Не выдержав, всё же посмотрела на Лёшку, пытаясь увидеть в голубых глазах хотя бы капельку заинтересованности, но наткнулась на холодное безразличие.
Задело. При чем больно.
У меня ещё что-то спрашивали, я что-то отвечала, находясь в каком-то амёбном состоянии и единственное, чего мне хотелось больше всего — провалиться сквозь землю и никогда… никогда не показываться.

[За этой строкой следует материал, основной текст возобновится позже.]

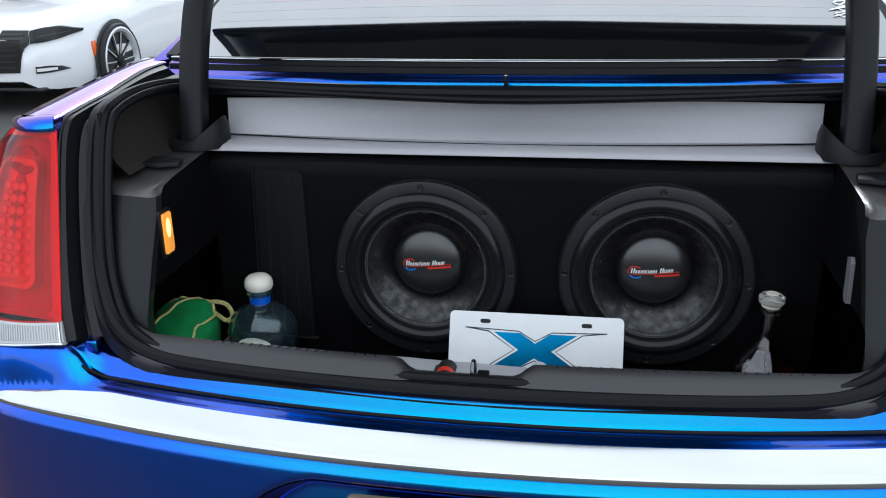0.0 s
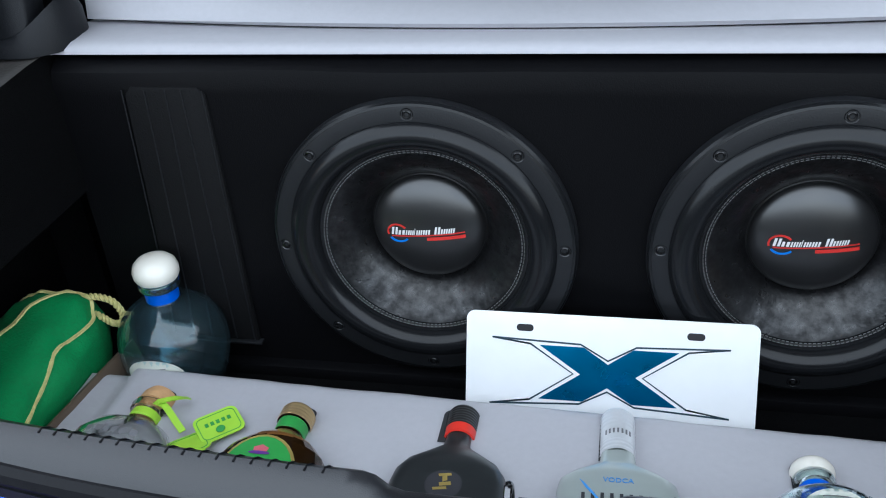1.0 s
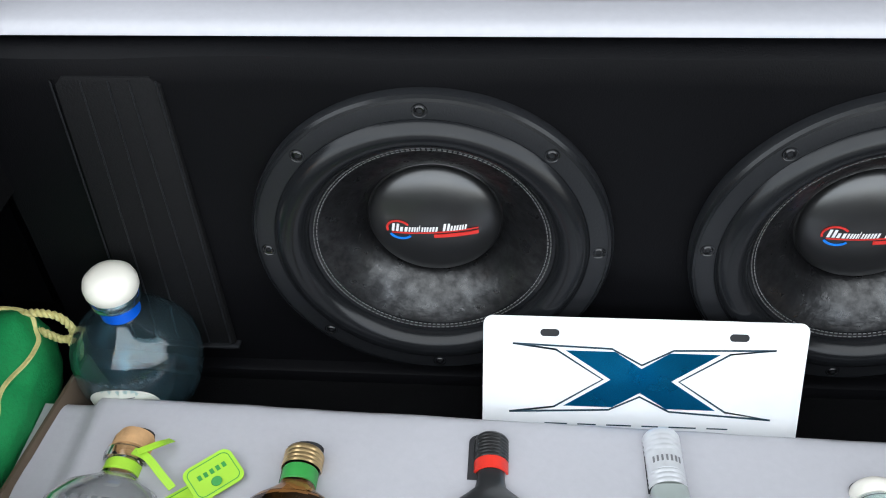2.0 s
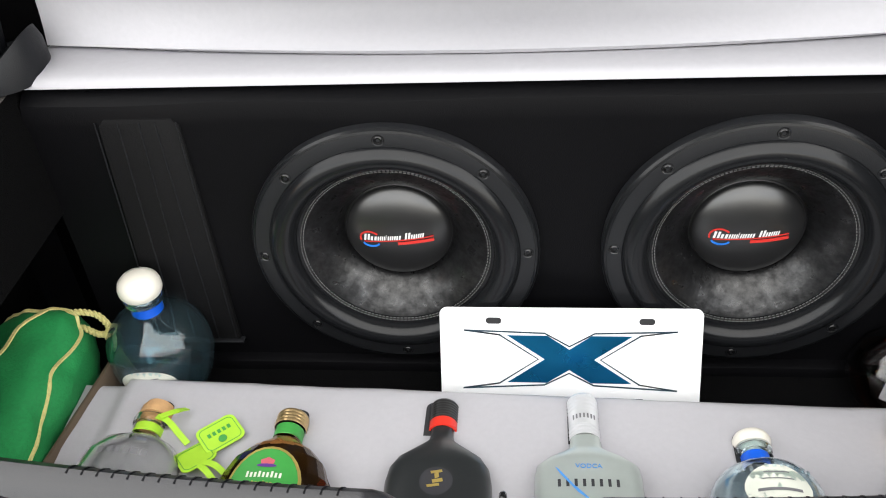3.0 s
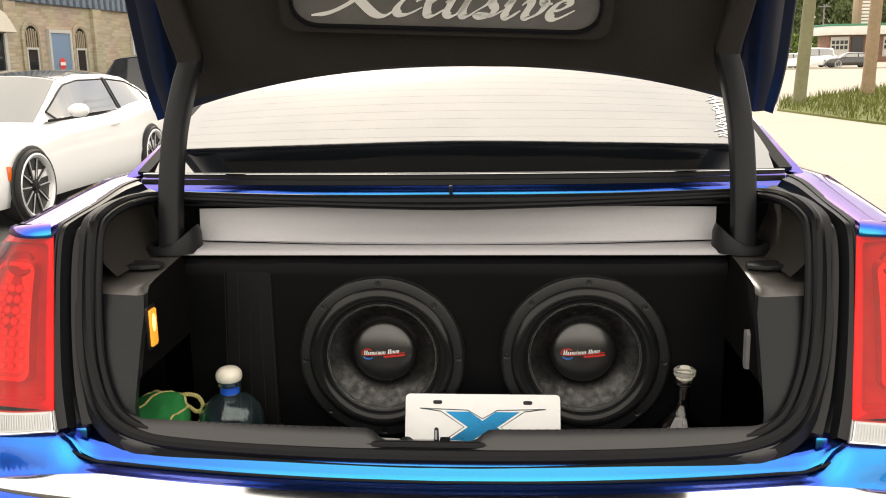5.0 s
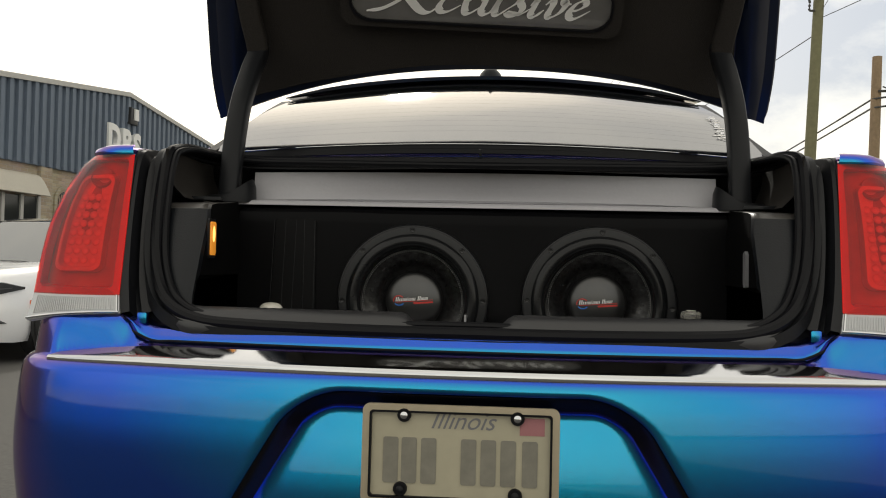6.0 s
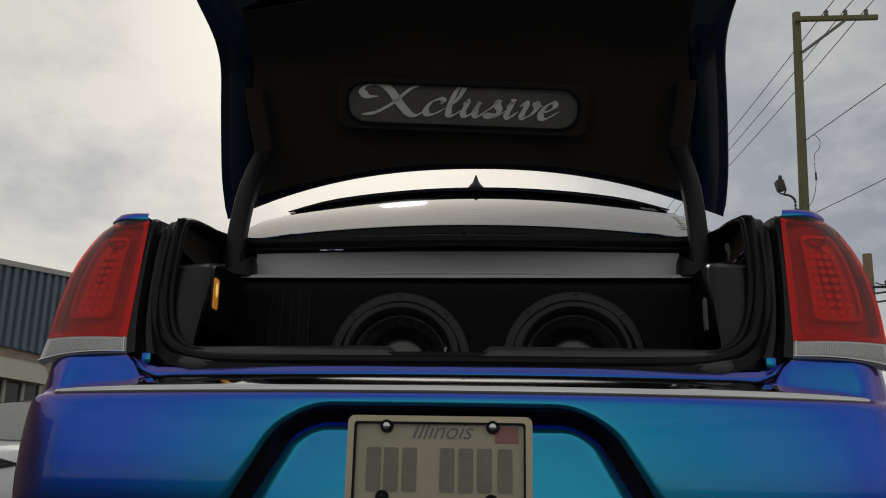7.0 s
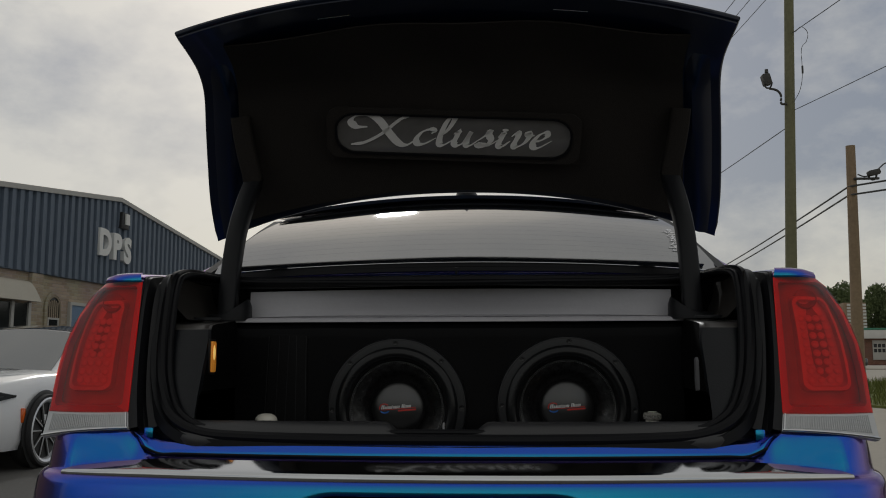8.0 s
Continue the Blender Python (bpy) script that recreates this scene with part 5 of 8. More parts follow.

Немного успокаивало, что на Вику он тоже смотрел поверхностно, словно видел впервые. А вот она частенько останавливалась на нем. Будто между прочим, но меня её уловки так или иначе коробили. Старалась изо всех сил не смотреть на него, не слышать голос, не различать слова. Хотя, клянусь, чувствовала малейшее движение с его стороны. Вот он поправил пряжку старых, судя по всему, отцовских часов. Потом закинул руку на соседний стул, расслабленно откинувшись на спинку. Но я откуда-то знала, что вся эта расслабленность, показное внимание и интерес — всего лишь искусная маска.